All these adjustments are slated to take effect from April 1, 2025, offering immediate relief and operational ease for taxpayers.
3. Clarification on the Definition of "Forest Produce"
- Current Scenario: Ambiguities in the definition of “forest produce” have led to compliance challenges, particularly concerning the collection of Tax Collected at Source (TCS) at 2.5% on certain goods.
- Proposed Amendment: The government proposes to adopt the definition of “forest produce” as per the relevant State Acts or the Indian Forest Act, 1927. Moreover, TCS will apply only to forest produce obtained under a forest lease, excluding timber sourced by other means and tendu leaves.
- Effective Date: This clarification and the related TCS rate adjustments will also be effective from April 1, 2025.
Implications for Businesses and Taxpayers
Experts believe these reforms are a welcome move towards modernizing India’s tax framework.

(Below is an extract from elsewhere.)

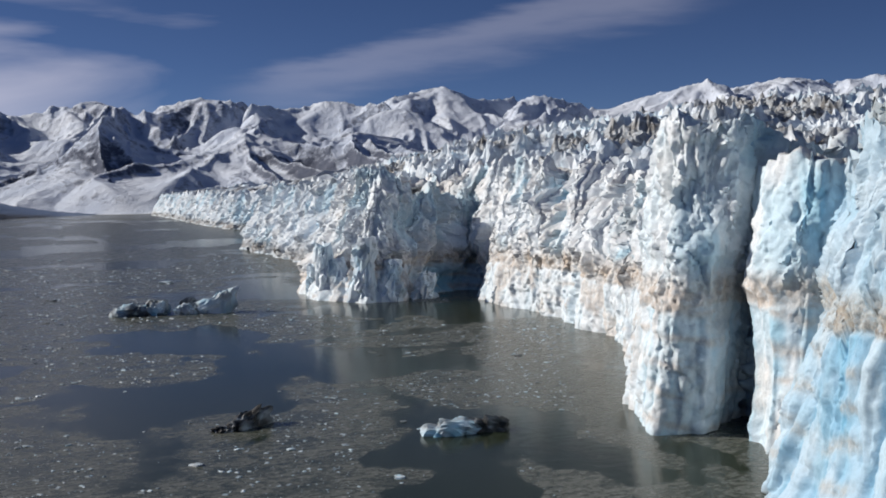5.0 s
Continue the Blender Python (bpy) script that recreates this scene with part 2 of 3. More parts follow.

The increased thresholds and reduced TDS rates are expected to:
- Enhance Cash Flow: By reducing frequent TDS deductions on smaller transactions.
- Simplify Compliance: Fewer transactions will now fall under the TDS purview, easing administrative processes.
- Promote Transparency: Clear definitions and revised thresholds contribute to a more predictable and business-friendly tax environment.
"These reforms signal a significant step forward in reducing the compliance burden on businesses while ensuring that the tax system remains robust and transparent," commented a leading tax consultant.
Conclusion
The government's proposal to rationalize TDS rates and thresholds marks a transformative step in tax administration. By implementing these changes from April 1, 2025, authorities aim to foster a more streamlined, efficient, and investor-friendly taxation landscape. Stakeholders and industry experts will be closely watching the implementation process as these reforms promise to significantly impact the operational dynamics of businesses and financial institutions across India.